Multivariate KNN & Standardization vs Normalization

Screen Link:

In this lesson, could you guys clarify that this is standardization not normalization. In addition, can you clarify why you chose to standardize the data instead of normalizing it using min-max normalization like you did for the weighted sum problem?

Hey, Melissa.

Normalization” is sometimes used as an umbrella term for the “adjusting values measured on different scales to a notionally common scale”. In my experience it most commonly refers to min-max normalization, though.

This is to say that I’m inclined to agree with you, but I do not commit to the opinion using “normalization” is actually wrong — it’s a defensible (if weak) point of view.

Now, regarding which to choose, I actually think that min-max scaling is more appropriate here; kNN is heavily based on distances and standardization doesn’t allow you to properly compare different features.

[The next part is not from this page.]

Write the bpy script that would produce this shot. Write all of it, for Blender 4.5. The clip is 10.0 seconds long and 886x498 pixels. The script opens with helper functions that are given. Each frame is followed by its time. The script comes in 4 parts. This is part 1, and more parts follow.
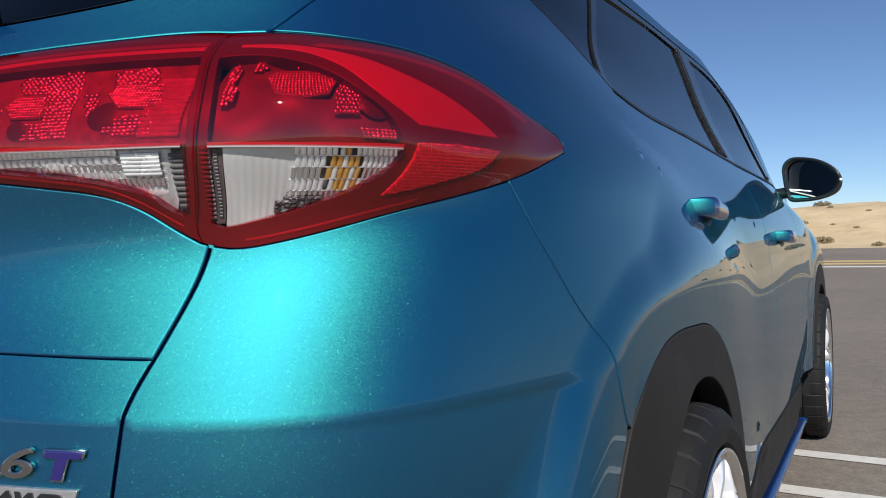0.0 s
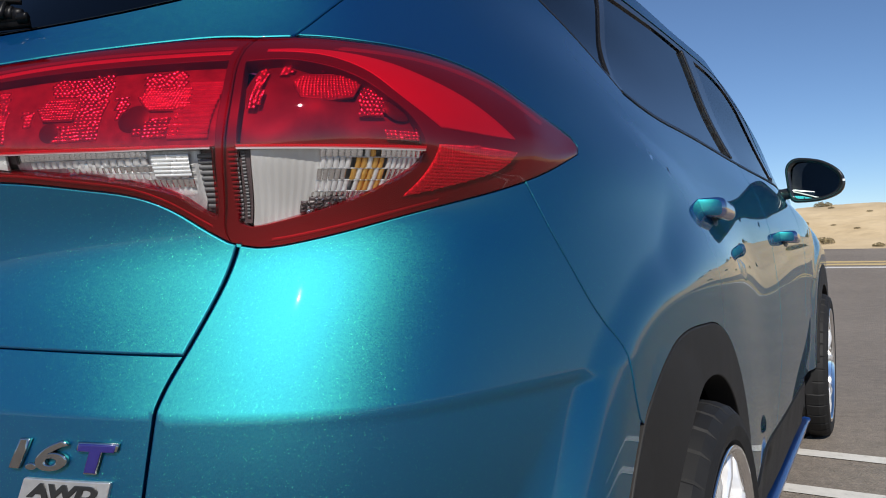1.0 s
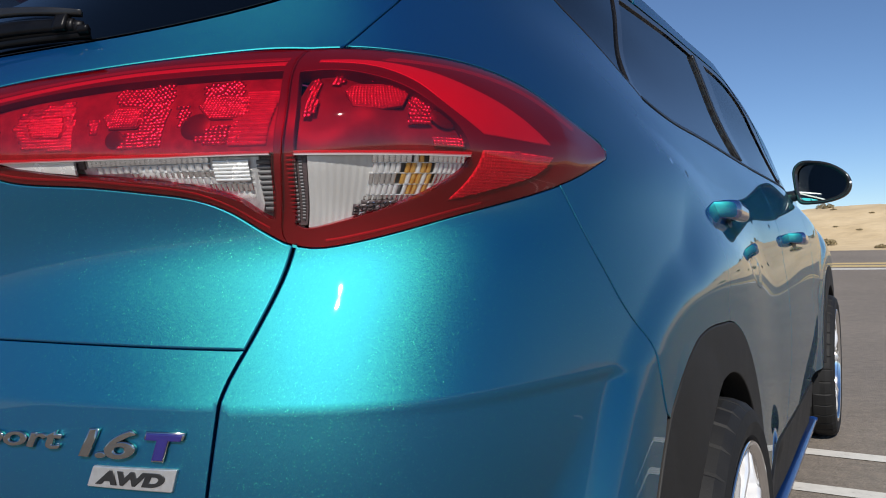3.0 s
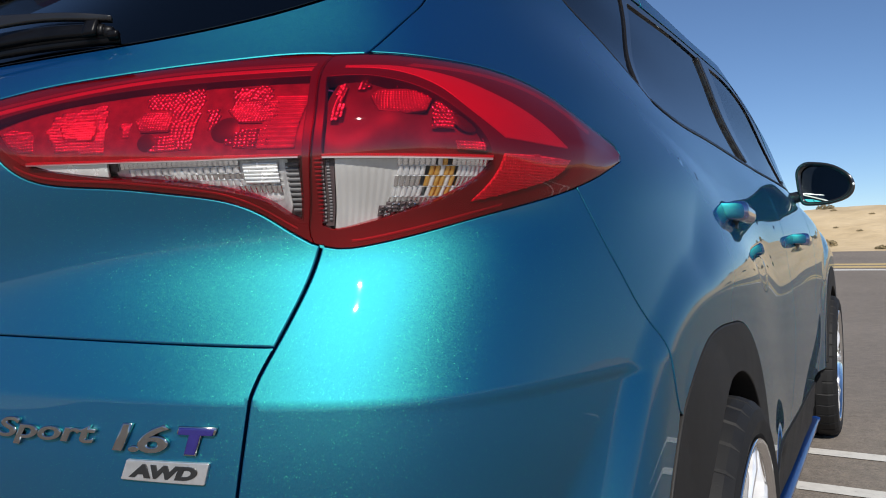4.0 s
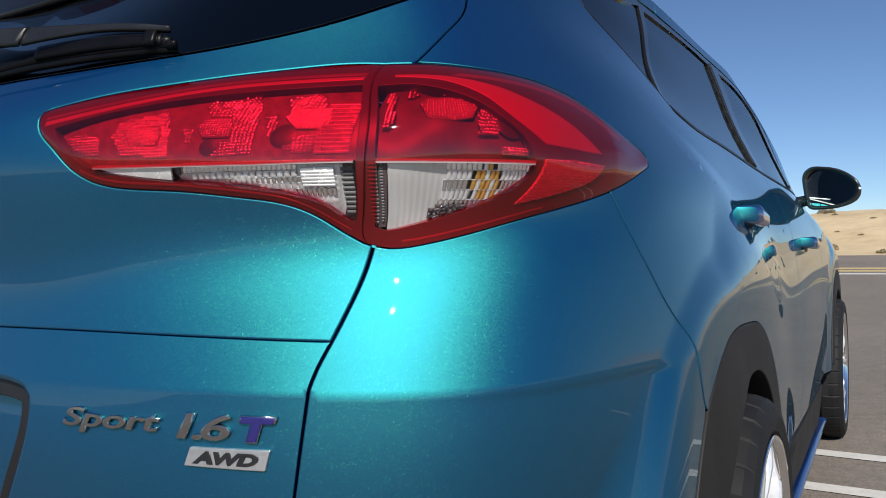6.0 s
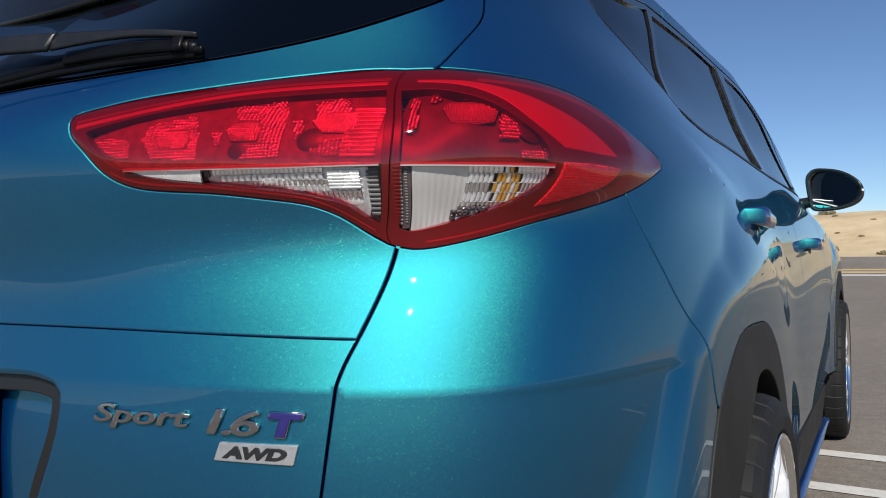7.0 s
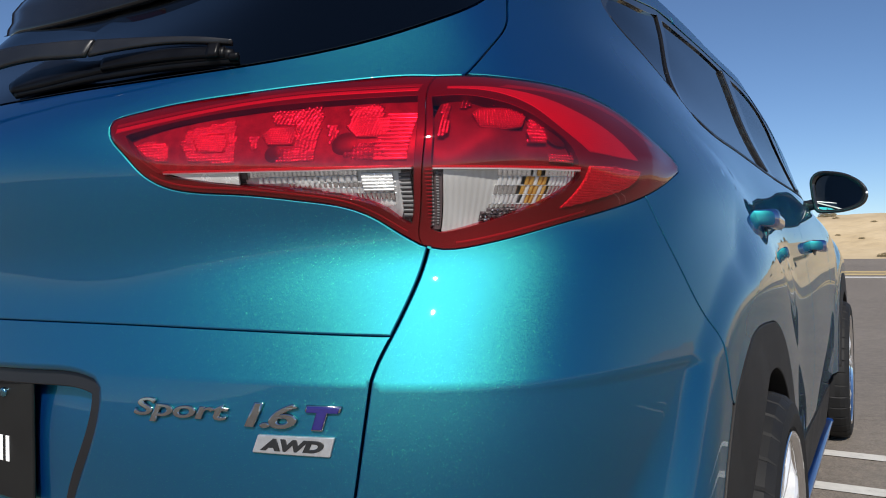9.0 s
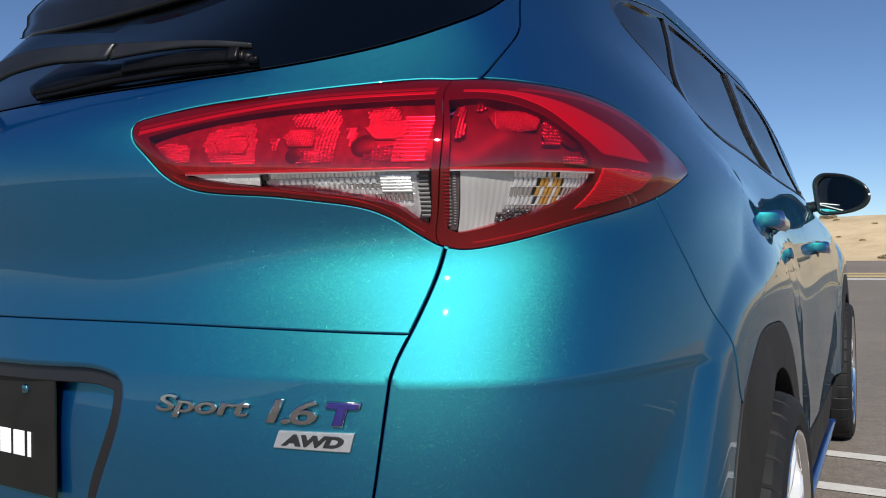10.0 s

For example, the maximum value of maximum_nights after standardizing is around 61. The maximum value of number_of_reviews post-standaridization is roughly 12.

Using just this two features (assuming the maximum is representative of the column, which isn’t necessarily the case — this just an example to convey the idea), the former would crush the latter, it would have a much stronger influence.

Min-max normalization allows us to escape from this problem. The content of this screen explains this pictorially in a different context.

At the end of the day, what performs better is the best choice, so you can even try both and see where it leads you.

I hope this helps.